The Georgian National Film Center is currently the sole state institution allocating subsidies for film production. In 2010 the annual budget of the Film Center comprised 4.1 million GEL. Out of this amount, 2.7 GEL was allocated for film production. This confirms the necessity for finding alternative sources of funding. Hence, it is logical that film producers hope to find support from the Georgian private sector as well as western film funds. Currently Georgian film-makers face a totally different reality to that of the Soviet period.
Criticism of the Soviet system and political order resembles a struggle between good and evil, black and white. The cinema of the Soviet period was based on energy born amidst an existential struggle, which was successfully translated into the creative processes in cinema. Currently, modern filmmakers have to generate interesting ideas and develop, refine and revive these ideas in the creative process. But they also have to implement their ideas, adjusting them to the frameworks of industrial production and finding admissible limits of compromise. Self-criticism to their own profession and work is a new challenge for modern authors and directors.

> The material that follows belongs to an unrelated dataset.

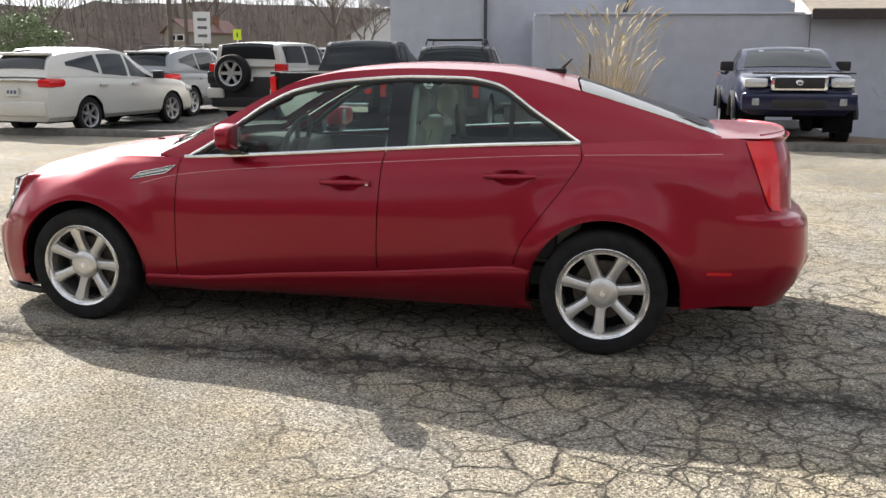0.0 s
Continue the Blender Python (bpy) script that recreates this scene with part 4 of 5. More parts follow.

Hopefully, envisaging these difficulties of the film industry, the new generation of film-makers will manage to retain the uniqueness, diversity of genre and national peculiarity of Georgian cinema. Multi-layered, vivid artistic images, the cinematic language of fable and philosophy intermingled with southern humor will return to the screen and continue to charm both Georgian and international audience. The charm of Georgian films is in the true identity of Georgian culture and not its surrogate. Cultural uniqueness should become the basis of modern Georgian cinema, which, hopefully, will play an important role in world cinema.
“Ninia Kakabadze Interviews Filmcritic Teo Khatiashvili,” Georgian Cinema 1960–2009, Azrebi.ge.
Mamardashvili, Merab, 1989. Public Speech. People’s Front Assembly. Tbilisi, June.